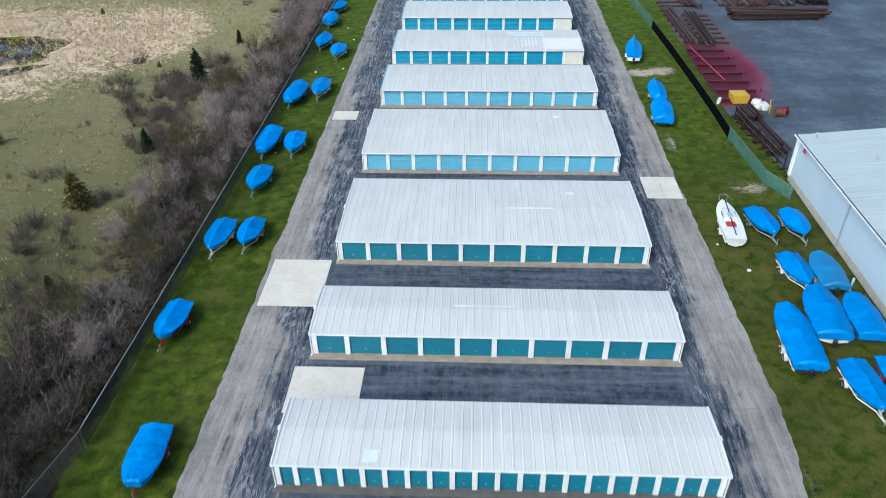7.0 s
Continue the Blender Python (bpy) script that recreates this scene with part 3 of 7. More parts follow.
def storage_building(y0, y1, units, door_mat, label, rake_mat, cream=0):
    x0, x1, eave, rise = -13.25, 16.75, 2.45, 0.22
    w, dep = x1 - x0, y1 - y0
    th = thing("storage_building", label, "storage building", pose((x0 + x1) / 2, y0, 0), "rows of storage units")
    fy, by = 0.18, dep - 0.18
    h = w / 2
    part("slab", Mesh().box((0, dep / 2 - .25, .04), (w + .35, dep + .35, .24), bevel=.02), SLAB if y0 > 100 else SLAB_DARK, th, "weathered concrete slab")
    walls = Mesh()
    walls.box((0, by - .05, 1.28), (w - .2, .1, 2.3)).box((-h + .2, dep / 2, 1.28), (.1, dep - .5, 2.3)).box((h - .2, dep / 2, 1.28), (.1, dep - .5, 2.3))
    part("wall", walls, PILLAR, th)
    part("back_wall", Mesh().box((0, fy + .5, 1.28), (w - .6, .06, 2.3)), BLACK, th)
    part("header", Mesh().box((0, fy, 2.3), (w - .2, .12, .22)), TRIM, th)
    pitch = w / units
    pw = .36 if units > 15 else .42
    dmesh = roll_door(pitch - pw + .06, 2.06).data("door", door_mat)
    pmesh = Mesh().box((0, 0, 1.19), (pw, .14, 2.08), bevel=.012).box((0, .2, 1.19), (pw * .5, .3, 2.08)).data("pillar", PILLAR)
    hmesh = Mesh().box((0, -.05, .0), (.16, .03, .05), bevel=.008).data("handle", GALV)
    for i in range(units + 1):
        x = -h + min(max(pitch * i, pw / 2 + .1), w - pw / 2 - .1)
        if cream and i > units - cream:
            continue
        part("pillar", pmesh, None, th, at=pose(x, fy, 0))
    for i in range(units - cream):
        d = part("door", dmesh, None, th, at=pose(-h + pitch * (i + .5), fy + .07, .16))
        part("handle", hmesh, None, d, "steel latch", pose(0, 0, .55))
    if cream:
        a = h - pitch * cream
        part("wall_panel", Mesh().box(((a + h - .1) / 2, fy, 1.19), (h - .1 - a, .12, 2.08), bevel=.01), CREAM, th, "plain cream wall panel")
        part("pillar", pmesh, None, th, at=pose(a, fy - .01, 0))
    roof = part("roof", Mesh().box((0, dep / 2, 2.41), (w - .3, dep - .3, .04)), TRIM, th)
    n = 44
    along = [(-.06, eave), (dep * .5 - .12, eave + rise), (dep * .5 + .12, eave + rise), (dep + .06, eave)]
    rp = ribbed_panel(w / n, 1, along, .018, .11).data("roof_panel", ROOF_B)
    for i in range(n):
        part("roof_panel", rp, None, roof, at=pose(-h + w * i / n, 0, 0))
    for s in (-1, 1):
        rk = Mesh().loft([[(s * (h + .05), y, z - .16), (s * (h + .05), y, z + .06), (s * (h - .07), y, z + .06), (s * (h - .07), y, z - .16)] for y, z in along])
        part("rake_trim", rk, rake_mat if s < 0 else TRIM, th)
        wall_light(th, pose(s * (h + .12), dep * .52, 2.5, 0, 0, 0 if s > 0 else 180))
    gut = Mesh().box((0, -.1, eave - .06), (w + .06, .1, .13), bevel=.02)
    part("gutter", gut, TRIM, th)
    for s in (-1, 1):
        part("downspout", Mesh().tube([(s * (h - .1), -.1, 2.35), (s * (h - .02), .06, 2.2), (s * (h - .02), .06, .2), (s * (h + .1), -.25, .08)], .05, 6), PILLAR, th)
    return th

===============

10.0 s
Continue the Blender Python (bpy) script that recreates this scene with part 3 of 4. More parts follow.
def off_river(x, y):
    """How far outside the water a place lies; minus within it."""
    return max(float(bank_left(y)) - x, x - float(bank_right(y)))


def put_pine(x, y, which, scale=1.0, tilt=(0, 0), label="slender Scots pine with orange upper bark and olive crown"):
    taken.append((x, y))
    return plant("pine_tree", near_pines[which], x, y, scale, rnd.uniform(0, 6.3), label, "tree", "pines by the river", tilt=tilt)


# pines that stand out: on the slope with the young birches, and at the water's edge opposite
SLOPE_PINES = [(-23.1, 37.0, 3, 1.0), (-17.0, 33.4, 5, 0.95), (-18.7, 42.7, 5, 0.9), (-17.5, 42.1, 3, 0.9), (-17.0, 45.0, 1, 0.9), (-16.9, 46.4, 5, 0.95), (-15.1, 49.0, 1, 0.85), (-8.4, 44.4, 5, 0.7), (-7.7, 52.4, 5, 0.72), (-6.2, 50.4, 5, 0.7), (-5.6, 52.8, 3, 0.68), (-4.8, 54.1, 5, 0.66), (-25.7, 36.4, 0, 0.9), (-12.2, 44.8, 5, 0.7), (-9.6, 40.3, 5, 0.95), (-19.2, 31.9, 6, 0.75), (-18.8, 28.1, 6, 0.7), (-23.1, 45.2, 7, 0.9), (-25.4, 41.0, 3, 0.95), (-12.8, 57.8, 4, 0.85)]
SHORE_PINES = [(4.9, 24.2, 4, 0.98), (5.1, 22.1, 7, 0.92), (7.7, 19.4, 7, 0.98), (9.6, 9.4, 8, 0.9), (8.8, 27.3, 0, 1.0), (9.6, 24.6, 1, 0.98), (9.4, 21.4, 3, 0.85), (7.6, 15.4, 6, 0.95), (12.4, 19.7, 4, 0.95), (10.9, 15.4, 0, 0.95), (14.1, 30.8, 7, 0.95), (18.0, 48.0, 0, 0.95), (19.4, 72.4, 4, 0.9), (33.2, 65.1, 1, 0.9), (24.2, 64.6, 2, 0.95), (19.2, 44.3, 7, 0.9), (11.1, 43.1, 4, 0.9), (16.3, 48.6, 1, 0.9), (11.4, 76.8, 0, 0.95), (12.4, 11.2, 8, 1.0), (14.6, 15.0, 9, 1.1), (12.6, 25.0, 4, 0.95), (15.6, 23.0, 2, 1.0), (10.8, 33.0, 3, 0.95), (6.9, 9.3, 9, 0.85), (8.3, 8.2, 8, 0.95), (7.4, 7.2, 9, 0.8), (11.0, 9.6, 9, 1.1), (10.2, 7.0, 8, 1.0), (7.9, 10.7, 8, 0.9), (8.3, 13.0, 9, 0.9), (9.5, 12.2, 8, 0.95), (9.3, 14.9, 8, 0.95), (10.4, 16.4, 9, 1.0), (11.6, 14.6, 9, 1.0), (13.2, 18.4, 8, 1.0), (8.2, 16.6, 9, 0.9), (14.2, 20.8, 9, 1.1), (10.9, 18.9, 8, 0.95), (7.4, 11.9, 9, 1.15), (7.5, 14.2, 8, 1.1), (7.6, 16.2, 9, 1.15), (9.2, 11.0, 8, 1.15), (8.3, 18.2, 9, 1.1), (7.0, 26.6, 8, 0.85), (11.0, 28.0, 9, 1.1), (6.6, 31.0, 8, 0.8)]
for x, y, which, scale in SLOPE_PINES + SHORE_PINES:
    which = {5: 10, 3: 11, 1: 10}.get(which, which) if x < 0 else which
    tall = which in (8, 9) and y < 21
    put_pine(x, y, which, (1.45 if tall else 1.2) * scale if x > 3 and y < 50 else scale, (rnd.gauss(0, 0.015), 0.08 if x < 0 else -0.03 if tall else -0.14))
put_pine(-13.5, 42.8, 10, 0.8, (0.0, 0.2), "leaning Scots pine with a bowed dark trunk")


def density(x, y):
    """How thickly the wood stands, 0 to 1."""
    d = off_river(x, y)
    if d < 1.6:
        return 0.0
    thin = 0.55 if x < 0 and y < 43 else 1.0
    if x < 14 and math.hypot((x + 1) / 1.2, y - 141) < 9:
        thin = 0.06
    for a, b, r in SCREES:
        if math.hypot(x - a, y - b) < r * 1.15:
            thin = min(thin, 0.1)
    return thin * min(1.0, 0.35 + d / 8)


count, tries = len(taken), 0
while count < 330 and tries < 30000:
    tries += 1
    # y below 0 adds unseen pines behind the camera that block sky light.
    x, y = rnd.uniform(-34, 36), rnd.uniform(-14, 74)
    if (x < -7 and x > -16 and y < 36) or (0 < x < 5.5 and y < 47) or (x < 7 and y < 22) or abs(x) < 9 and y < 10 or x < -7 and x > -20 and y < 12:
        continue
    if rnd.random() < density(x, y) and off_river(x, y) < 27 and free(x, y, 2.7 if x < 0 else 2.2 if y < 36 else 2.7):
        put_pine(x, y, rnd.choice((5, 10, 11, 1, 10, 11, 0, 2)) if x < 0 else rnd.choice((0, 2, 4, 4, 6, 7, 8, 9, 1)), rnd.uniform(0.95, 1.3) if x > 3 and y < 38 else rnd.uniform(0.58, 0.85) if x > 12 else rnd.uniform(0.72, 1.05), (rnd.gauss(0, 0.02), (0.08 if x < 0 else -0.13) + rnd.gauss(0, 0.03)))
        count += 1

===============

__What you need to do__.
Of the entries listed above, reproduce only the lines starting at the line containing "4. More parts follow." and ending at the line containing "return max(float(bank_left(y)) - x, x". Include both, exactly as they stand.

__Exercise response__.
Continue the Blender Python (bpy) script that recreates this scene with part 3 of 4. More parts follow.
def off_river(x, y):
    """How far outside the water a place lies; minus within it."""
    return max(float(bank_left(y)) - x, x - float(bank_right(y)))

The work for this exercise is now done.